I knew a guy who did a several month study in a junky park in San Jose, CA. He gridded off a part of a park which had been picked hard for silver over the years. Ie.: everyone cherry picking for high conductors in past years. Hence passing foil, tabs, nickels, etc... My friend reasoned based on the amount of old coins that used to come out of here, there's GOT to be some old nickels and gold still here. So he gridded off a big section. And ..... for the next few months .... forced himself to strip-mine ever single signal. He kept careful diary records of each item. Eg.: type object, depth, location, etc.... In the end, yes.... he did get some buffalos and a V or two (all numismatically worthless orange-ish corroded). And he did get some gold items: A few rings, charms, etc.... But he concluded it simply wasn't worth the strip-mining time that it took. And that his time would have been better spent simply going to the beach, if gold were his objective.

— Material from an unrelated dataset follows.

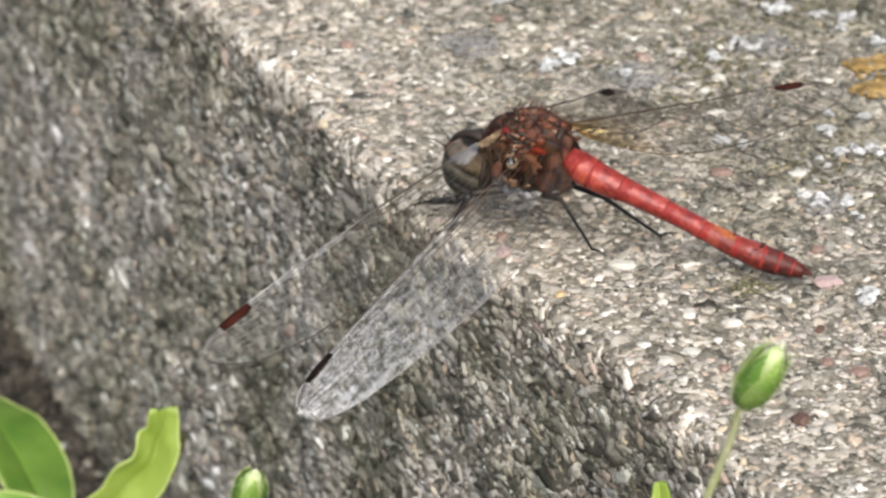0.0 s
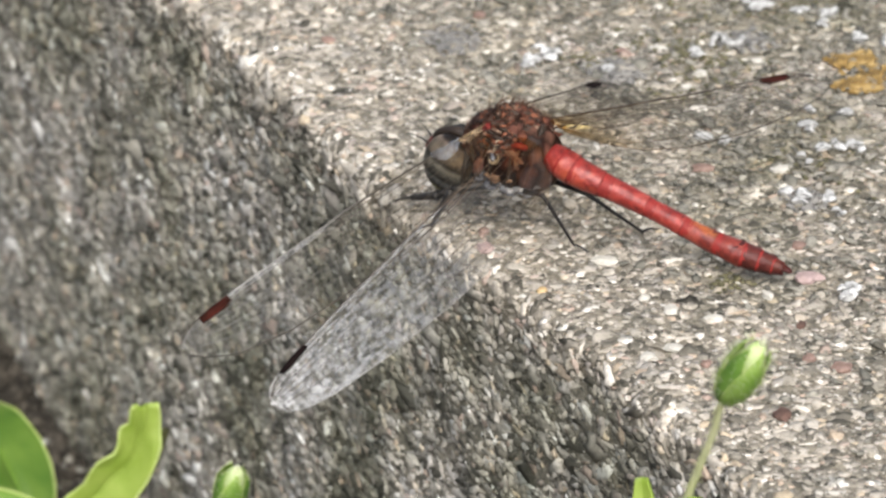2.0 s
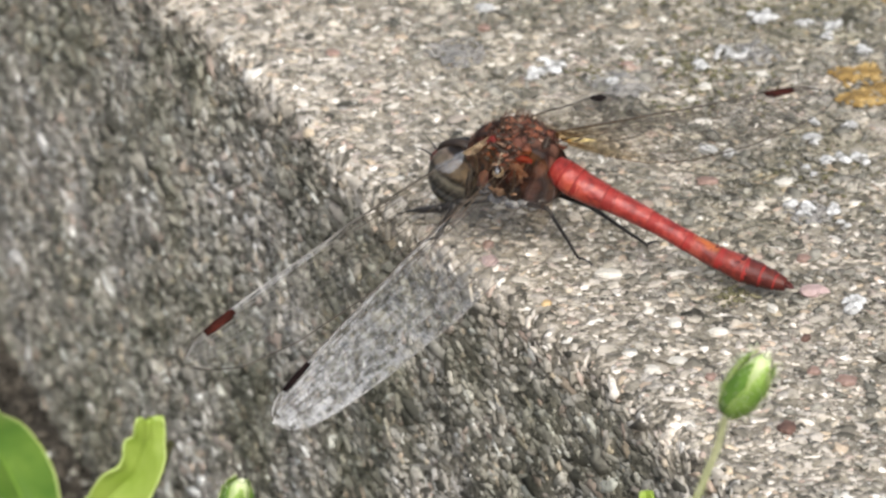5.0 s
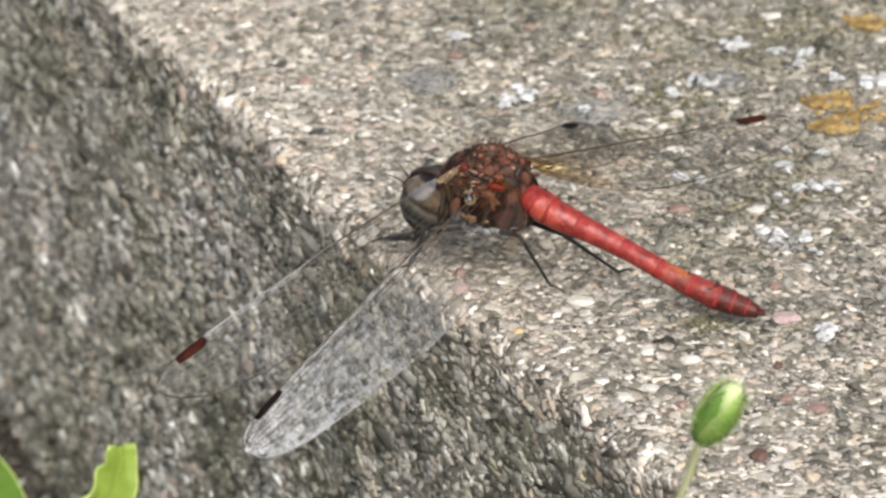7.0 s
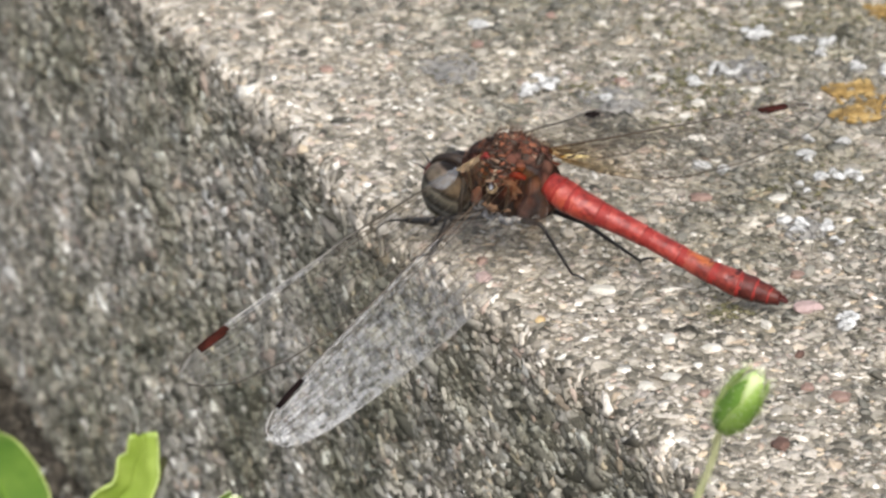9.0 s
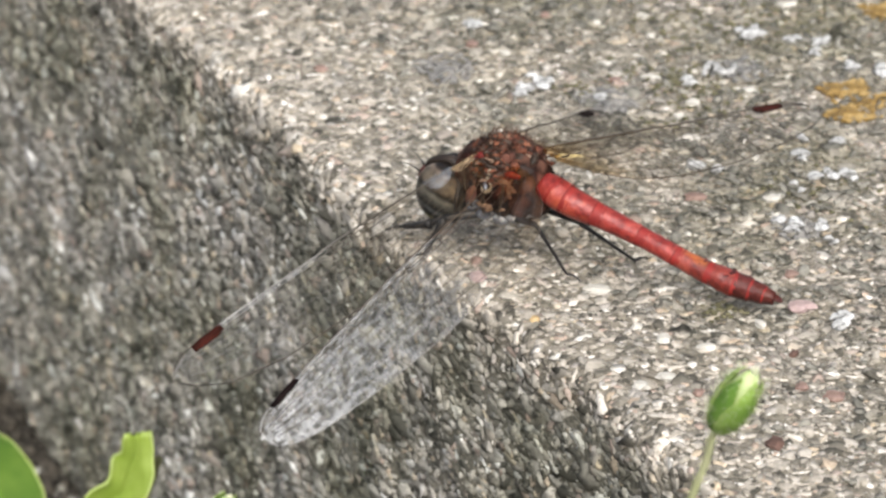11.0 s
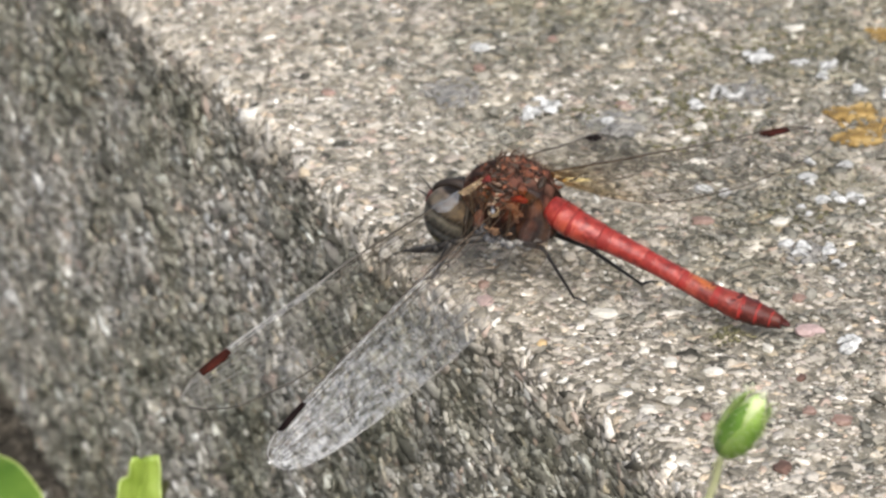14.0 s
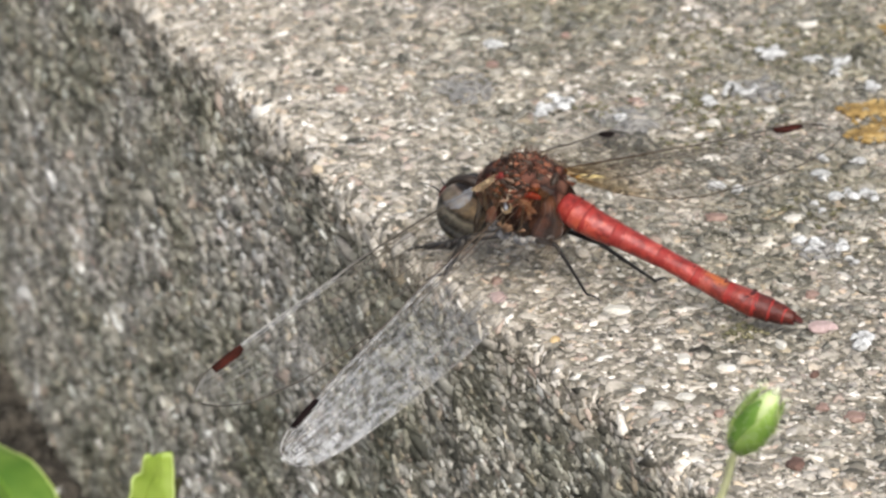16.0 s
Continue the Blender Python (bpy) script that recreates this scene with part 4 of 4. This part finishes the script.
def build_weeds():
    soil = SOIL / MM
    bud_weed = empty("chickweed", at_mm(10.0, -42.0, soil))
    tagged(bud_weed, "budding chickweed stem rising in front of the kerb", "plant")

    def rel(p, o):
        return tuple(a - b for a, b in zip(p, o))

    o = (10.0, -42.0, soil)
    stem_part(bud_weed, [rel(p, o) for p in [(10.0, -42.0, soil - 2), (11.5, -45, -30), (14.3, -50.5, -2), (15.45, -52.41, 5.41), (16.06, -53.65, 8.38), (16.82, -55.22, 11.85), (17.15, -56.42, 14.55)]], 0.30, 0.20, 220)
    build_bud(bud_weed, [a * MM for a in rel((17.15, -56.4, 14.4), o)], [a * MM for a in rel((19.25, -58.1, 19.0), o)], 0.00100)
    for ribs, half, face in [([(15.0, -51.7, 3.2), (15.5, -52.6, 4.7), (16.1, -53.7, 5.7), (16.8, -55.1, 5.7)], 0.0008, (0.2, -0.8, 0.6)),
                             ([(14.6, -51.0, -0.5), (14.0, -49.6, 0.2), (13.3, -48.0, 2.2), (13.0, -47.3, 4.4)], 0.0009, (-0.3, -0.9, 0.3))]:
        me = leaf_mesh("leaf", leaf_rows(np.array([rel(p, o) for p in ribs]) * MM, half, face, 0.3), MAT_LEAF_PALE)
        mesh_part("leaf", me, bud_weed, "small pale green leaf")

    o = (-14.0, 6.0, soil)
    small = empty("chickweed", at_mm(*o))
    tagged(small, "short chickweed shoot with one closed bud by the kerb face", "plant")
    stem_part(small, [rel(p, o) for p in [(-14.0, 6.0, soil - 2), (-13.6, 5.5, -42), (-14.9, 8.5, -32), (-15.28, 9.4, -28.5)]], 0.6, 0.4, 40)
    build_bud(small, [a * MM for a in rel((-15.3, 9.5, -28.9), o)], [a * MM for a in rel((-14.25, 8.1, -24.5), o)], 0.00112, 2, MAT_PETAL, 0.4)

    o = (-31.0, 42.0, soil)
    weed = empty("broadleaf_weed", at_mm(*o))
    tagged(weed, "broad-leaved green weed growing at the foot of the kerb", "plant")
    stem_part(weed, [rel(p, o) for p in [(-31.0, 42.0, soil - 2), (-31.2, 38.0, -48), (-28.6, 29.0, -43.5), (-28.6, 24.6, -39.0)]], 0.8, 0.4)
    curled = [(0, 0.40, 1.0), (0.26, 0.48, 0.95), (0.42, 0.62, 0.80), (0.56, 0.48, 0.62), (0.68, 0.52, 0.60), (0.78, 0.60, 0.60), (0.86, 0.42, 0.44), (0.97, 0.40, 0.38), (1, 0.34, 0.36)]
    for ribs, half, face, mat, cup, profile, wave, notch, label in [
        ([(-33.2, 44.3, -48.8), (-35.5, 49.1, -46.0), (-38.7, 55.6, -44.6), (-42.9, 64.2, -45.9)], 0.0037, (0.5, -0.5, 0.75), MAT_LEAF, 0.16, None, 0.03, 0.0, "mid green leaf with a creased midrib"),
        ([(-31.5, 42.0, -47.4), (-33.9, 42.0, -46.6), (-36.3, 42.0, -45.7), (-39.1, 42.0, -44.8)], 0.0012, (0.1, -0.8, 0.6), MAT_LEAF_FRESH, 0.2, None, 0.05, 0.0, "small fresh green leaf folded over"),
        ([(-29.6, 24.0, -38.6), (-28.4, 24.0, -37.3), (-26.2, 24.0, -35.5), (-25.1, 24.0, -34.2), (-23.7, 24.0, -32.8), (-22.96, 24.0, -31.5), (-22.6, 24.0, -30.3), (-22.2, 24.0, -29.1), (-22.1, 24.0, -27.3)], 0.0029, (0.1, -1.0, 0.35), MAT_LEAF_PALE, 0.36, curled, 0.10, 0.0004, "yellow green curled leaf with a notched tip")]:
        rows = leaf_rows(np.array([rel(p, o) for p in ribs]) * MM, half, face, cup, profile, wave, notch)
        blade = mesh_part("leaf", leaf_mesh("leaf", rows, mat), weed, label)
        for side in (0, -1):
            v, f = loft(rows[:, side], [0.00011] * len(rows), 6, lump=0.4)
            mesh_part("leaf_edge", mesh_from("leaf_edge", v, f, MAT_FRINGE), blade, "pale downy edge")
        mid = rows[2:-3, rows.shape[1] // 2]
        v, f = loft(mid, np.linspace(0.00012, 0.00005, len(mid)), 6)
        mesh_part("midrib", mesh_from("midrib", v, f, MAT_LEAF_FRESH if mat is MAT_LEAF else mat), blade, "sunken midrib")
    # added blade that makes the dark strip right of the curled leaf
    ribs = [(-28.0, 25.2, -41.5), (-26.0, 25.2, -38.6), (-23.7, 25.2, -35.6), (-21.9, 25.2, -33.0), (-20.6, 25.2, -30.2)]
    mesh_part("leaf", leaf_mesh("leaf", leaf_rows(np.array([rel(p, o) for p in ribs]) * MM, 0.0008, (0.2, -1.0, 0.2), 0.3, None, 0.1), MAT_LEAF_DARK), weed, "dark olive blade")


build_weeds()


# ---- growth on the kerb top: along, inwards, size in millimetres ----
def on_kerb(s, q):
    p, n = surface(s * MM, q * MM)
    return KERB @ Vector(p)


def build_white_lichen(s, q, size, seed, ridge=False):
    """A peeling rosette: dark crust, bright upturned lobes with hollow shade beneath."""
    rng = np.random.default_rng(seed)
    o = on_kerb(s, q)
    v, f = blob((0, 0, 0.16), (size * 0.5, size * 0.4, 0.16), 2, None, 0.5)
    ob = new("lichen", mesh_from("lichen", mm(v), f, MAT_CRUST))
    ob.matrix_basis = Matrix.Translation(o)
    tagged(ob, "pale grey crusty lichen rosette on the kerb", "lichen", "white lichens on the kerb")
    if ridge:
        # one long wavy ridge
        path = [(-1.2, -0.9, 0.40), (-0.95, 0.0, 0.65), (-0.6, 0.75, 0.7), (-0.15, 0.5, 0.6), (0.1, -0.3, 0.45), (0.6, -0.6, 0.5), (1.1, -0.2, 0.6), (1.3, 0.6, 0.7)]
        v, f = loft(spline(path, 30), [0.20 + 0.12 * math.sin(i * 0.1) + 0.05 * math.sin(i * 1.7) for i in range(30)], 8, 0.7, lump=0.3)
        mesh_part("lobe", mesh_from("lobe", mm(v), f, MAT_LICHEN_GREY), ob, "wavy raised ridge")
        size = 0.3
    for i in range(1 + int(3.5 * size)):
        # lobes lie mostly along one way, their far rim raised
        x, y = rng.normal() * size * 0.42, rng.normal() * size * 0.55
        k = rng.uniform(0.30, 0.62) * (0.7 + 0.25 * size)
        t = Euler((rng.uniform(0.2, 0.7), rng.normal() * 0.2, rng.normal() * 0.35)).to_matrix()
        v, f = blob((x, y, 0.42), (k, k * 0.75, 0.13), 2, t, 0.35)
        mesh_part("lobe", mesh_from("lobe", mm(v), f, MAT_LICHEN), ob)
        if i % 2 == 0:
            turn = rng.normal() * 0.5
            path = [(x + k * 1.3 * (j / 3 - 1) * math.cos(turn), y + k * (j / 3 - 1) * math.sin(turn) - 0.25, 0.34 + 0.22 * math.sin(j * 0.5) + rng.uniform(0, 0.08)) for j in range(7)]
            w = rng.uniform(0.09, 0.16)
            v, f = loft(path, [w * 0.5, w, w * 1.2, w, w * 1.3, w, w * 0.4], 6, 0.7)
            mesh_part("lobe", mesh_from("lobe", mm(v), f, MAT_LICHEN), ob)


def build_granules(name, label, category, group, material, s, q, rs, rq, count, grain, seed, flat=0.8):
    rng = np.random.default_rng(seed)
    o = on_kerb(s, q)
    pieces = []
    for i in range(count):
        x, y = np.clip(rng.normal(size=2), -1.6, 1.6) * 0.62
        p = on_kerb(s + x * rs, q + y * rq) - o
        k = grain * rng.uniform(0.6, 1.4)
        pieces.append(blob((p.x / MM, p.y / MM, p.z / MM + 0.22), (k, k, k * flat), 1, Euler((0, 0, rng.uniform(0, 6))).to_matrix(), 0.0))
    v, f = join(*pieces)
    ob = new(name, mesh_from(name, mm(v), f, material))
    ob.matrix_basis = Matrix.Translation(o)
    tagged(ob, label, category, group)


def build_growth():
    for i, (s, q, size) in enumerate([(-22.5, 20.6, 1.6), (-18.0, 34.2, 1.7), (-16.9, 31.0, 0.6), (-23.4, 40.3, 1.4), (-20.9, 42.3, 0.7), (-19.2, 44.2, 1.0), (-17.4, 42.7, 0.8),
                                      (-13.1, 43.3, 0.9), (-2.6, 23.5, 0.75), (-1.4, 24.7, 0.6), (-1.5, 32.0, 0.7), (-3.5, 33.4, 0.5), (-2.0, 35.7, 0.6), (2.4, 30.7, 0.75),
                                      (2.7, 32.1, 0.8), (3.3, 28.9, 0.5), (3.5, 33.0, 0.7), (9.2, 25.1, 1.1), (10.0, 27.0, 0.8), (12.3, 26.4, 0.5), (23.5, 20.7, 1.4),
                                      (-34.2, 21.4, 1.0), (-21.2, 19.0, 0.7), (-39.1, 38.8, 2.6), (-37.9, 43.6, 0.7), (-32.0, 52.6, 0.9), (-29.7, 57.6, 1.7), (-21.2, 53.6, 0.9),
                                      (-12.3, 45.4, 1.9), (-17.4, 23.5, 0.5)]):
        build_white_lichen(s, q, size, 40 + i, i == 1)
    for i, (s, q, rs, rq, n) in enumerate([(-10.7, 40.7, 1.2, 1.4, 79), (-10.5, 41.7, 1.2, 1.4, 79), (-6.6, 38.8, 1.1, 1.4, 79), (-6.4, 39.6, 1.2, 1.5, 79), (-7.8, 42.2, 1.4, 3.0, 79), (-23.6, 52.3, 1.6, 1.6, 86)]):
        build_granules("orange_lichen", "granular ochre yellow lichen patch on the kerb", "lichen", "orange lichens on the kerb", MAT_ORANGE, s, q, rs, rq, n, 0.26, 70 + i, 0.6)
    for i, (s, q, rs, rq, n) in enumerate([(-18.2, 30.8, 3.0, 2.0, 90), (-30.0, 36.0, 5.0, 3.0, 90), (-26.0, 44.0, 4.0, 4.0, 90), (18.3, 13.8, 1.2, 1.0, 40), (-12.0, 30.0, 4.0, 4.0, 80), (6.0, 30.5, 4.0, 3.0, 60), (-20.0, 26.0, 3.0, 3.0, 60)]):
        build_granules("moss", "thin olive green moss flecks between the grains", "moss", "moss on the kerb", MAT_MOSS, s, q, rs * 1.4, rq * 1.4, n, 0.20, 90 + i, 0.35)
    for i, (s, q, rs, rq, n) in enumerate([(-16.8, 23.7, 2.6, 1.6, 110), (-28.0, 15.8, 2.5, 2.0, 90), (9.6, 25.0, 1.5, 1.4, 60), (-17.5, 36.0, 2.0, 1.5, 60)]):
        build_granules("dark_lichen", "flat dark grey lichen crust on the kerb", "lichen", "dark lichens on the kerb", MAT_CRUST, s, q, rs, rq, n * 2, 0.24, 120 + i, 0.3)


def build_specks():
    """Tiny dark lichen specks that dull the older part of the top."""
    rng = np.random.default_rng(77)
    c, m = [], []
    while len(c) < 2600:
        s, q = rng.uniform(-0.055, 0.050), rng.uniform(0.004, 0.062)
        if not in_reach(s, q) or rng.random() > (q * 1000 - 3) / 34 * (0.35 + 1.3 * max(0.0, 0.3 + noise.noise(Vector((s * 130, q * 130, 5.0))))):
            continue
        p, nn = surface(s, q)
        c.append((p[0], p[1], p[2] + 0.00019))
        m.append(nn)
    m = np.array(m) + rng.normal(size=(len(m), 3)) * 0.3
    m /= np.linalg.norm(m, axis=1)[:, None]
    me = scatter_mesh("lichen_specks", np.array(c), m, 0.00027 * np.exp(rng.normal(size=len(c)) * 0.35), rng.uniform(0.22, 0.4, len(c)), rng, 1, MAT_SPECK, 0.5)
    ob = new("lichen_specks", me)
    ob.matrix_basis = KERB
    tagged(ob, "tiny grey green lichen specks spread over the kerb top", "lichen", kind="stuff")


build_growth()
build_specks()
build_grains(kerb)
build_pebbles(kerb)
build_chips(kerb)


# ---- what moves: the head turns, wings and abdomen shift a little ----
def motions():
    def wing_rows(root, side, tilt, rows):
        return [(t, wing_pose(root, a, b, tilt, side)) for t, a, b in rows]

    walk(fly_head, [(t, head_pose(y, r, p)) for t, y, r, p in [
        (0.0, 14, -3, 0), (8.85, 14, -3, 0), (9.0, 13, -5, 0.22), (9.2, 12, -5, 0.3), (11.2, 14, -3, 0), (12.97, 14, -3, 0),
        (13.1, 35, -2, 0), (13.75, 37, -2, 0), (14.05, 14, -3, 0), (16.0, 14, -3, 0)]])
    walk(fly_legs[0], [(t, at_mm(3.3, 1.3, 3.9) @ pose(0, 0, 0, 0, p, 0)) for t, p in [(0.0, 0), (8.85, 0), (9.0, -6), (9.2, -7), (11.2, 0), (16.0, 0)]])
    walk(fly_abdomen, [(t, abdomen_pose(y, p)) for t, y, p in [(0.0, 4.0, -2.0), (1.2, 4.0, -2.0), (1.5, -1.5, 2.6), (2.0, 2.6, -1.6), (3.2, 2.6, -1.6), (5.3, 0.6, -1.1), (7.0, 0.6, -0.9), (7.7, 0.6, -0.4), (16.0, 0.6, -0.4)]])
    walk(fly_wings[0], wing_rows(ROOT_FORE, 1, 3, [(0.0, 29.0, 24.8), (1.2, 29.0, 24.8), (2.0, 29.3, 24.2), (16.0, 29.4, 24.2)]))
    walk(fly_wings[1], wing_rows(ROOT_FORE, -1, 8, [(0.0, 28.3, 24.7), (1.2, 28.3, 24.7), (1.8, 27.3, 24.1), (16.0, 27.3, 24.1)]))
    walk(fly_wings[2], wing_rows(ROOT_HIND, 1, 2, [(0.0, 6.3, 21.8), (1.2, 6.3, 21.8), (1.5, 8.8, 20.9), (2.0, 8.3, 21.7), (3.2, 8.3, 21.7), (5.3, 10.6, 24.2), (16.0, 10.6, 24.2)]))
    walk(fly_wings[3], wing_rows(ROOT_HIND, -1, 8, [(0.0, -4.2, 15.9), (1.5, -4.2, 15.9), (1.9, -5.2, 15.0), (16.0, -5.2, 15.0)]))


motions()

But one interesting lesson his study played out though: When taking meticulous study notes of depth of each item, he would purposefully dig slow for each object. And he noticed that whenever he got a gold ring, that .... IF the ring had a "crown" on it, then it would always be tilted towards the heavy end down. Only the round even bands would be flat in the ground. Hmmmm. So therefore this might be something to consider for those who are trying to discern a ring sound via a "round" sound. To be totally fair, you'd have to be trying rings tilted, not just flat on a table.
Postscript: The dealer fellow in the video never answered my email, asking him to answer the critique. And so goes these claims, eh ? People (even dealers) spout this stuff, but then disappear when the notions are challenged.